--- Data rows ---
**********

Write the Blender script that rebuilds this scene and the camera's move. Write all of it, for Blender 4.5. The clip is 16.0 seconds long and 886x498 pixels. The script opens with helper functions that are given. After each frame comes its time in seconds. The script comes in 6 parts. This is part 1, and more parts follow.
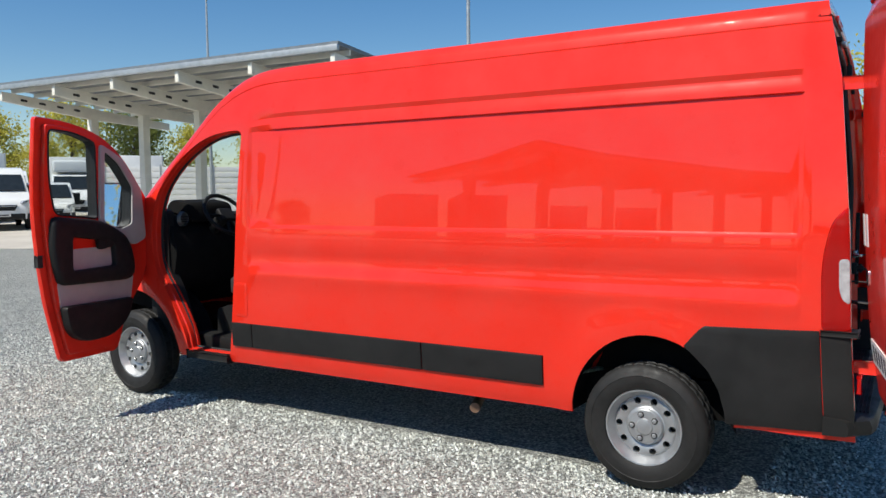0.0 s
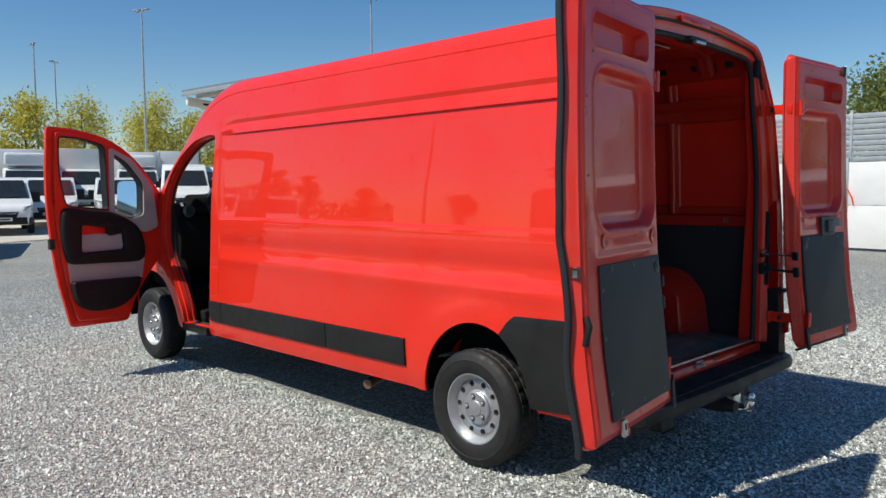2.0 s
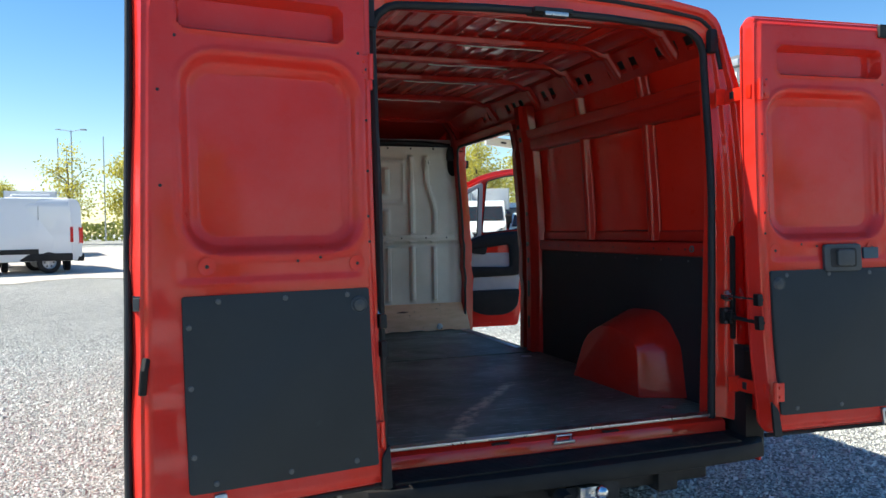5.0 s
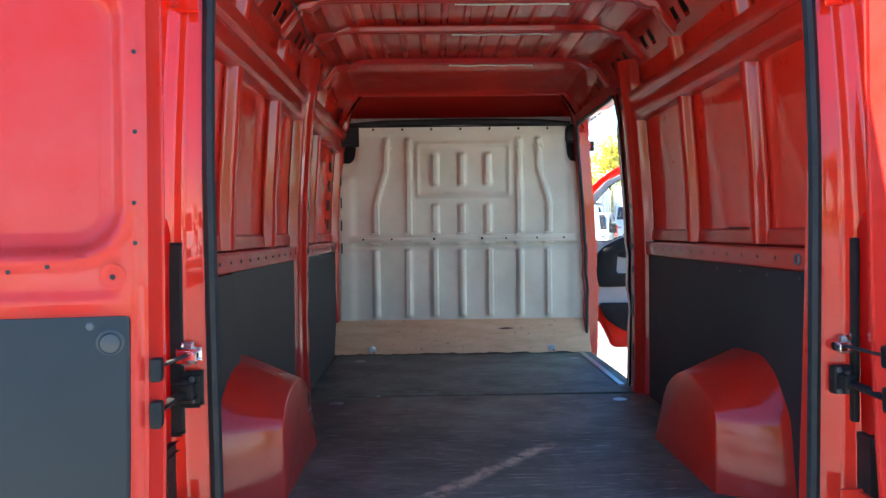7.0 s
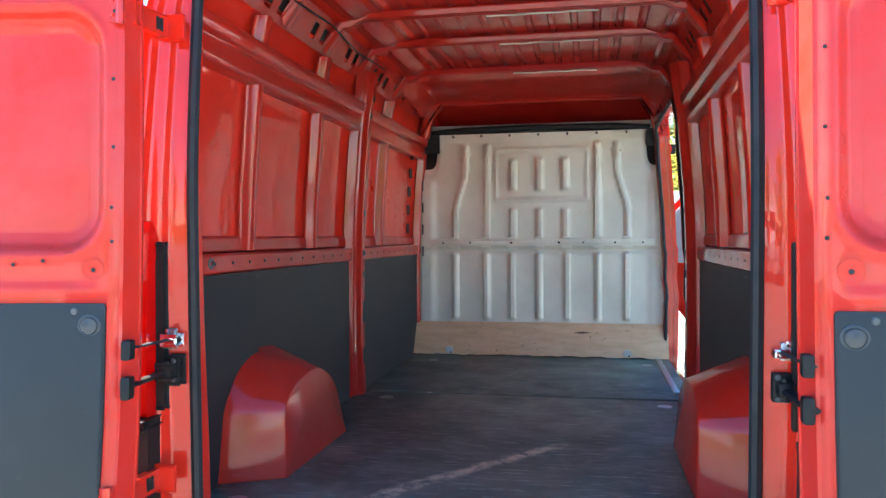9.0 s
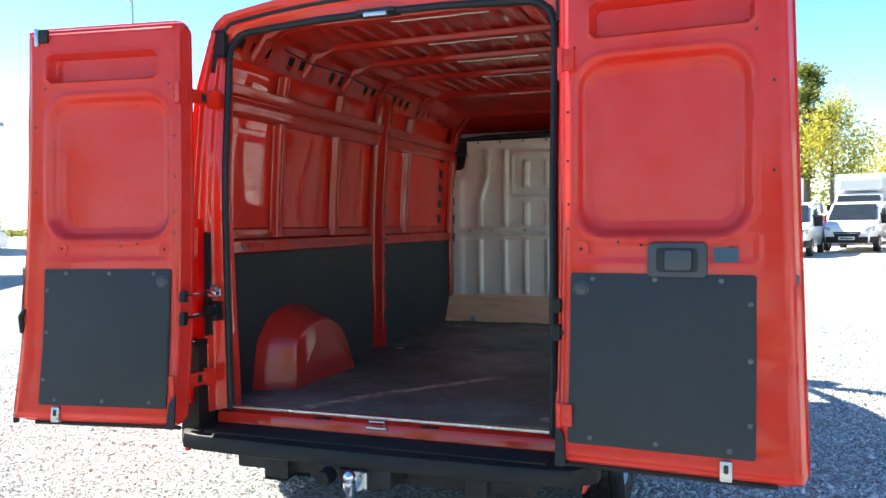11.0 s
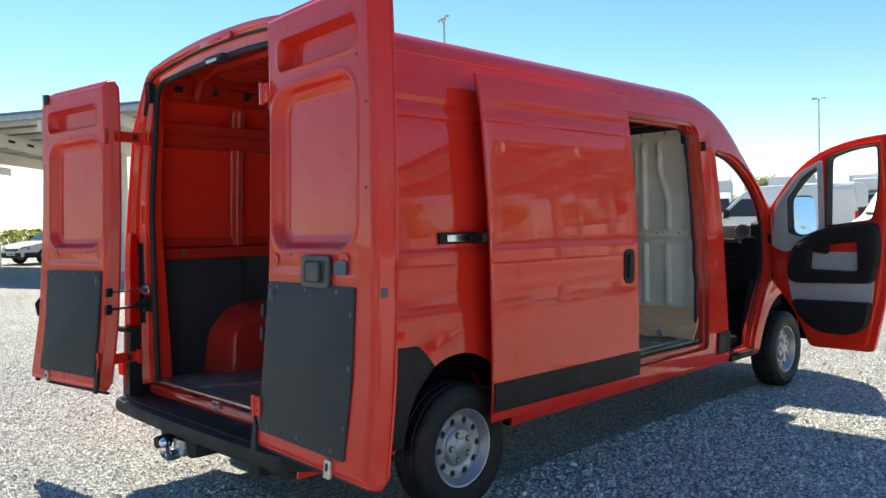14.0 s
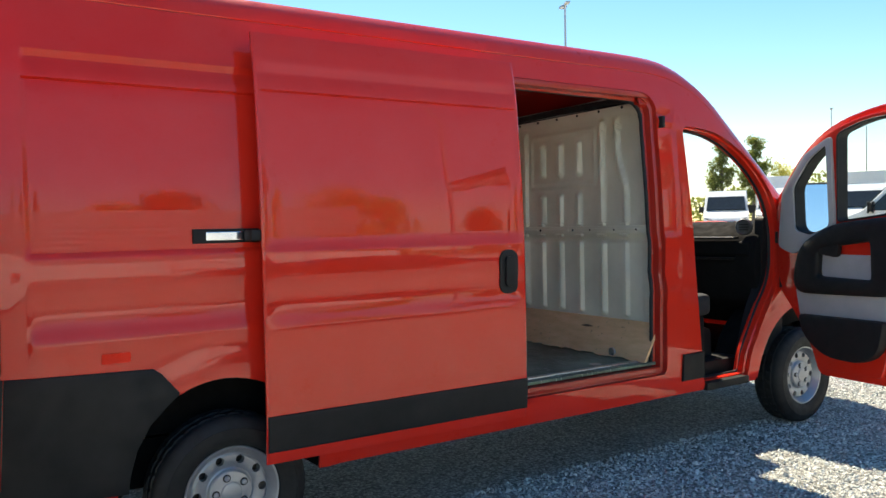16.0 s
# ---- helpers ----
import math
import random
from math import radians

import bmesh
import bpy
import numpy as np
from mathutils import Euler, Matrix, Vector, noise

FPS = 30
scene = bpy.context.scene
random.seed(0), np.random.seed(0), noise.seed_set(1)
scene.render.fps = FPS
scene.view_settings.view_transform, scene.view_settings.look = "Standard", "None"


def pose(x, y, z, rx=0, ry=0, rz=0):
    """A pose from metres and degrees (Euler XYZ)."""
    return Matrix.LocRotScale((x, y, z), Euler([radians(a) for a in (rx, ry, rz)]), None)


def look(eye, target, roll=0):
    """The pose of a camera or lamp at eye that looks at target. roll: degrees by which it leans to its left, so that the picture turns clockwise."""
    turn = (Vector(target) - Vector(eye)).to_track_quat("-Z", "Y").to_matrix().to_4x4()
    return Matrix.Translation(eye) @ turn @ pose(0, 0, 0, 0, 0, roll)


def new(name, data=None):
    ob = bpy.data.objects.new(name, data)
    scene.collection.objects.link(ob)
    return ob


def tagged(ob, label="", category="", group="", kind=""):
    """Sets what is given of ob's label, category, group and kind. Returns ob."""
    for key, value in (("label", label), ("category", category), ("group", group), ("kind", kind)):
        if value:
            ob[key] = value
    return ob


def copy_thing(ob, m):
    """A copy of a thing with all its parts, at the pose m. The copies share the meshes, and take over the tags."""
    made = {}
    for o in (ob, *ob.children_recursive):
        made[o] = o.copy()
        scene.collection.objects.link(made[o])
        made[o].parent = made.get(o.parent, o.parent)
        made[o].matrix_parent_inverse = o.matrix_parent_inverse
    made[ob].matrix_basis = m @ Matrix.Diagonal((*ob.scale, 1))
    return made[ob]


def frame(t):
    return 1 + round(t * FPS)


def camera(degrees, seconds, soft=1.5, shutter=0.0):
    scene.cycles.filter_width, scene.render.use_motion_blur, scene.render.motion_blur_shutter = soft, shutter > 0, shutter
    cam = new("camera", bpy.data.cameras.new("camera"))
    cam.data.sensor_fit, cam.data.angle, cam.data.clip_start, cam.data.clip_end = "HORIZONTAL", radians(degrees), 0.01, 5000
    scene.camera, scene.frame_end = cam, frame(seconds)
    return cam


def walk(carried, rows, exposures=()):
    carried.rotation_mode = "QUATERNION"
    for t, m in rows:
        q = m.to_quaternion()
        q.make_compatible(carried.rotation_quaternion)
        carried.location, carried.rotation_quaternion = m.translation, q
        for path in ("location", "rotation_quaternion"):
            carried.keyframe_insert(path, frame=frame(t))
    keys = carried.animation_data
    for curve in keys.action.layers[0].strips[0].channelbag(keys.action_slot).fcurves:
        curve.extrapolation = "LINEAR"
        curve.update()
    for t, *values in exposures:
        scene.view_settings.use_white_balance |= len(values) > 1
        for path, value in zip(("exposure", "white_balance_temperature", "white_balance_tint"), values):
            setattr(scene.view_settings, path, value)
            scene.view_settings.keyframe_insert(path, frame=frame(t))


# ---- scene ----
cam = camera(59.8, 16.0)

PATH = [
    (0, (-4.828, -0.126, 1.549), (-3.12, 0.906, 1.406), -0.6),
    (0.5, (-4.766, -0.595, 1.552), (-3.133, 0.552, 1.417), -0.5),
    (1, (-4.556, -1.031, 1.54), (-3.034, 0.259, 1.399), -0.6),
    (1.5, (-4.317, -1.461, 1.538), (-2.84, -0.121, 1.392), -0.6),
    (2, (-4.041, -1.845, 1.548), (-2.632, -0.433, 1.395), -0.4),
    (2.5, (-3.715, -2.166, 1.554), (-2.422, -0.648, 1.397), -0.5),
    (3, (-3.34, -2.484, 1.536), (-2.151, -0.882, 1.385), -0.5),
    (3.2, (-3.183, -2.564, 1.539), (-2.041, -0.927, 1.405), -0.4),
    (3.5, (-2.932, -2.683, 1.534), (-1.863, -0.998, 1.405), -0.43),
    (3.8, (-2.66, -2.766, 1.52), (-1.665, -1.035, 1.404), -0.5),
    (4.1, (-2.374, -2.81, 1.502), (-1.456, -1.036, 1.402), -0.6),
    (4.4, (-2.084, -2.817, 1.481), (-1.248, -1.002, 1.401), -0.7),
    (4.7, (-1.797, -2.787, 1.463), (-1.049, -0.933, 1.399), -0.8),
    (5.0, (-1.523, -2.718, 1.449), (-0.869, -0.828, 1.398), -0.87),
    (5.3, (-1.27, -2.611, 1.444), (-0.72, -0.689, 1.398), -0.9),
    (5.5, (-1.096, -2.512, 1.45), (-0.623, -0.569, 1.406), -0.9),
    (6, (-0.781, -2.263, 1.447), (-0.506, -0.283, 1.403), -0.9),
    (6.5, (-0.479, -2.008, 1.438), (-0.346, -0.013, 1.393), -0.8),
    (7, (-0.209, -1.785, 1.427), (-0.183, 0.215, 1.382), -0.7),
    (7.5, (-0.043, -1.602, 1.417), (-0.128, 0.396, 1.373), -0.7),
    (8, (0.106, -1.571, 1.419), (-0.072, 0.421, 1.38), -0.5),
    (8.5, (0.243, -1.66, 1.422), (-0.028, 0.321, 1.389), -0.4),
    (9, (0.363, -1.879, 1.415), (-0.014, 0.085, 1.386), -0.3),
    (9.5, (0.52, -2.105, 1.427), (0.085, -0.154, 1.39), -0.4),
    (10, (0.765, -2.377, 1.423), (0.274, -0.439, 1.363), -0.4),
    (10.2, (0.875, -2.483, 1.419), (0.356, -0.553, 1.355), -0.5),
    (10.5, (1.058, -2.639, 1.421), (0.488, -0.723, 1.357), -0.53),
    (10.8, (1.267, -2.781, 1.425), (0.632, -0.885, 1.362), -0.6),
    (11.1, (1.498, -2.9, 1.431), (0.789, -1.031, 1.369), -0.7),
    (11.4, (1.746, -2.986, 1.438), (0.96, -1.149, 1.376), -0.8),
    (11.7, (2.008, -3.029, 1.444), (1.143, -1.227, 1.383), -0.9),
    (12.0, (2.279, -3.019, 1.448), (1.338, -1.255, 1.388), -0.97),
    (12.3, (2.554, -2.946, 1.45), (1.545, -1.22, 1.39), -1.0),
    (12.5, (2.76, -2.877, 1.442), (1.704, -1.18, 1.384), -1.0),
    (13, (3.124, -2.611, 1.435), (1.91, -1.022, 1.38), -1.1),
    (13.5, (3.444, -2.192, 1.439), (2.092, -0.719, 1.387), -1.3),
    (14, (3.696, -1.754, 1.45), (2.262, -0.361, 1.397), -1.3),
    (14.5, (3.827, -1.343, 1.427), (2.337, -0.01, 1.371), -1.3),
    (15, (3.953, -0.873, 1.415), (2.41, 0.399, 1.357), -1.3),
    (15.5, (4.038, -0.411, 1.423), (2.432, 0.78, 1.365), -1.3),
    (16, (4.096, 0.049, 1.42), (2.416, 1.134, 1.362), -1.2),
]
EXPOSURES = [(0, 0.4, 6600, 10), (3.2, 0.25, 6600, 10), (5.5, 1.5, 6700, 10), (6.2, 1.80, 6700, 10), (6.6, 2.1, 6700, 10), (7, 2.8, 6800, 10), (9, 3.1, 6800, 10), (10.2, 2.9, 6800, 10), (11.3, 1.85, 7000, 10), (12.5, 1.6, 7300, 10), (14.5, 1.3, 7400, 10), (16, 1.5, 7800, 10)]
walk(cam, [(t, look(e, g, r)) for t, e, g, r in PATH], EXPOSURES)

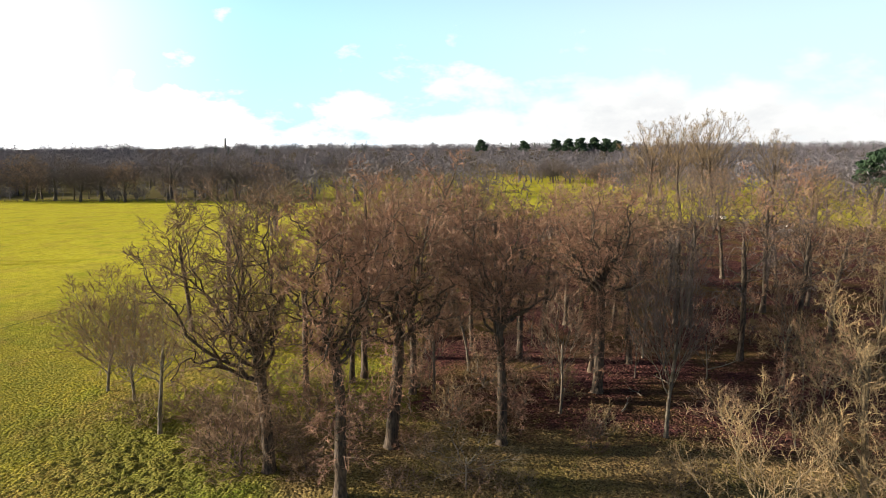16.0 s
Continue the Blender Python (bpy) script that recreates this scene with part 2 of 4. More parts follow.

**********

--- Directions ---
Which lines above run from the one containing "scene.camera, scene.frame_end = cam, frame(seconds)" down to the one containing "keys = carried.animation_data"? Repeat exactly those, both ends included, and nothing else.

--- Complete answer ---
    scene.camera, scene.frame_end = cam, frame(seconds)
    return cam


def walk(carried, rows, exposures=()):
    carried.rotation_mode = "QUATERNION"
    for t, m in rows:
        q = m.to_quaternion()
        q.make_compatible(carried.rotation_quaternion)
        carried.location, carried.rotation_quaternion = m.translation, q
        for path in ("location", "rotation_quaternion"):
            carried.keyframe_insert(path, frame=frame(t))
    keys = carried.animation_data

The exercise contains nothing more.